Mercoledì 24 Aprile 2024

Sottomessi ai bulli arabi

Claudio Martelli

ORA SEMBRA arrivato per tutti il tempo dei ripensamenti se non dell’autocritica. E ben venga! Per Angela Merkel che trova parole severe e moniti senza sconti per chi appena arrivato, calpesta le leggi e la cultura del paese di accoglienza, per chi senza lavoro vuole profittare del generoso welfare tedesco. Per la sindachessa di Colonia, paladina degli immigrati pugnalata da un estremista xenofobo, che ora invita le concittadine a stare «a un braccio di distanza» dagli stranieri. Eravamo stati facili profeti nel congetturare che la decisione di Angela Merkel di accogliere «senza limiti» i profughi siriani si sarebbe rivelata un boomerang. La marea umana che dalla Grecia degli sbarchi ai Balcani si è riversata in Germania e da lì nei paesi scandinavi ha prodotto conseguenze a catena. Come in un effetto domino uno dopo l’altro gli Stati europei, e la Germania tra i primi, hanno sospeso la libera circolazione e ripristinato i controlli alle frontiere. L’Europa è oggi molto più divisa e molto più impaurita di quanto mai lo sia stata negli ultimi sessant’anni. 

L’INCOSCIENZA ha prodotto il peggio e il peggio è quello che si era già visto anni fa con le rivolte dei figli e dei nipoti di immigrati delle banlieues parigine, con i riots etnici di Londra, di Stoccolma, di Copenagen. Il peggio è il terrorismo islamista che fa la spola tra le nostre città e i teatri di guerra mediorientali mescolandosi con i rifugiati. Ma un altro peggio si è cominciato a vederlo nella notte di capodanno in Germania, in Austria, in Svizzera, in Finlandia. Violenza, sopraffazione, razzia radicati in una cultura che disprezza le donne e le leggi della terra che li ospita: è questo il bullismo in salsa araba, il branco in versione tribale.
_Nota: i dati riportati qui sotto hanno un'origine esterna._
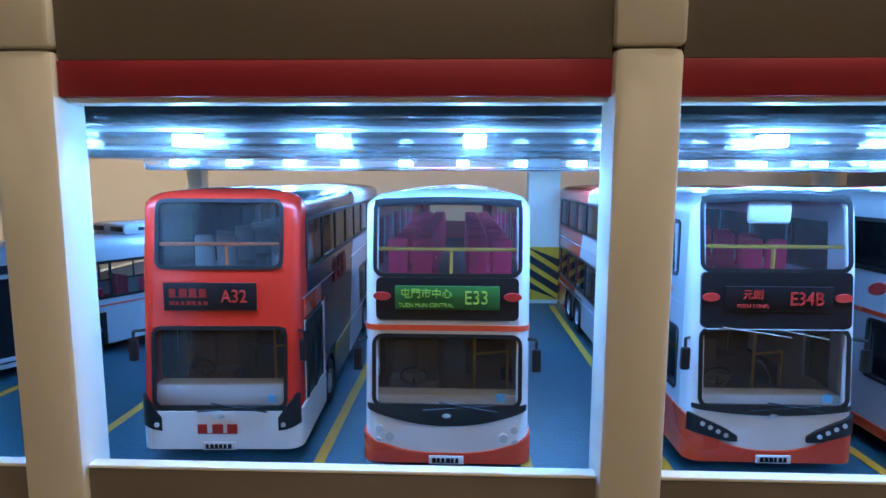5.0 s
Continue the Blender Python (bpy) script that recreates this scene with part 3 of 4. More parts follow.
solid("case", (-0.2, 0.2, -1.45, 1.4, 0, 0.75), M_WHITE, pc, r=0.04)
solid("label_panel", (-0.21, -0.2, -1.0, 0.2, 0.1, 0.66), M_PCB, pc, "green printed label")
solid("label_panel", (-0.21, -0.2, 0.5, 1.2, 0.1, 0.66), M_BLUE, pc, "pale blue printed label")
solid("label_panel", (-0.17, 0.17, -1.46, -1.45, 0.12, 0.62), M_PCB, pc, "green printed label")
solid("label_panel", (-0.16, 0.16, -1.1, 0.9, 0.75, 0.757), M_PCB, pc, "green printed label")
bars("label_bars", pc, -0.9, 0.1, 0.4, 0.2, 0, M_WHITE, 6, 4).matrix_basis = pose(-0.212 * U, -0.05 * U, 0, 0, 0, -90)

# ---- the red tower block ----
TX0, TX1, TY0, TY1, TZ = 20.95, 27.8, 14.9, 20.8, 10.74
FL = 3.43
tw = thing("tower_block", "tall red model apartment block with grey window grilles", "building")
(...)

Dovremo rinunciare ai nostri liberi costumi sessuali perché una minoranza straniera non solo si fa e si ubriaca come tanti giovani occidentali, ma, perdendo il controllo, si eccita e approfitta di una festa per offendere, molestare, stuprare le nostre donne? Qualcosa di simile è già accaduto con la libertà di satira fattasi molto più prudente per non dire tremebonda dopo l’eccidio dei redattori di Charlie Hebdo. Sarebbe questa l’integrazione? Non loro che aderiscono ai nostri costumi, alle nostre leggi, alla nostra educazione, ma noi che subiamo i loro divieti e le profanazioni delle nostre libertà e della nostra dignità? Mi ha colpito anche che non una delle vittime abbia potuto ricordare d’essere stata difesa da un poliziotto e neppure da un fidanzato, da un amico, da un fratello, da un coraggioso tra la folla. Dov’era la polizia, dov’erano i giovani tedeschi a Colonia e nelle altre città abbruttite dai raid tribali? Intendo dov’erano, quella sera, gli uomini, i maschi europei? Possibile che nessuno, proprio nessuno abbia alzato un dito o, come direbbe il papa, dato un pugno agli aggressori? Sì, è vero, i giovani arabi erano in tanti, ma non c’erano armi, né kalashnicoff e, a quanto si sa, nemmeno coltelli. Ora, se una gioventù benestante, istruita, sportiva e magari palestrata non sente l’impulso e il dovere di rischiare un pestaggio almeno per difendere le donne aggredite e molestate sessualmente da maschi stranieri quando mai e per quale causa troverà il coraggio di reagire? Se l’accoglienza è sacra, la dignità lo è anche di più. Diversamente non si chiama accoglienza, si chiama sottomissione.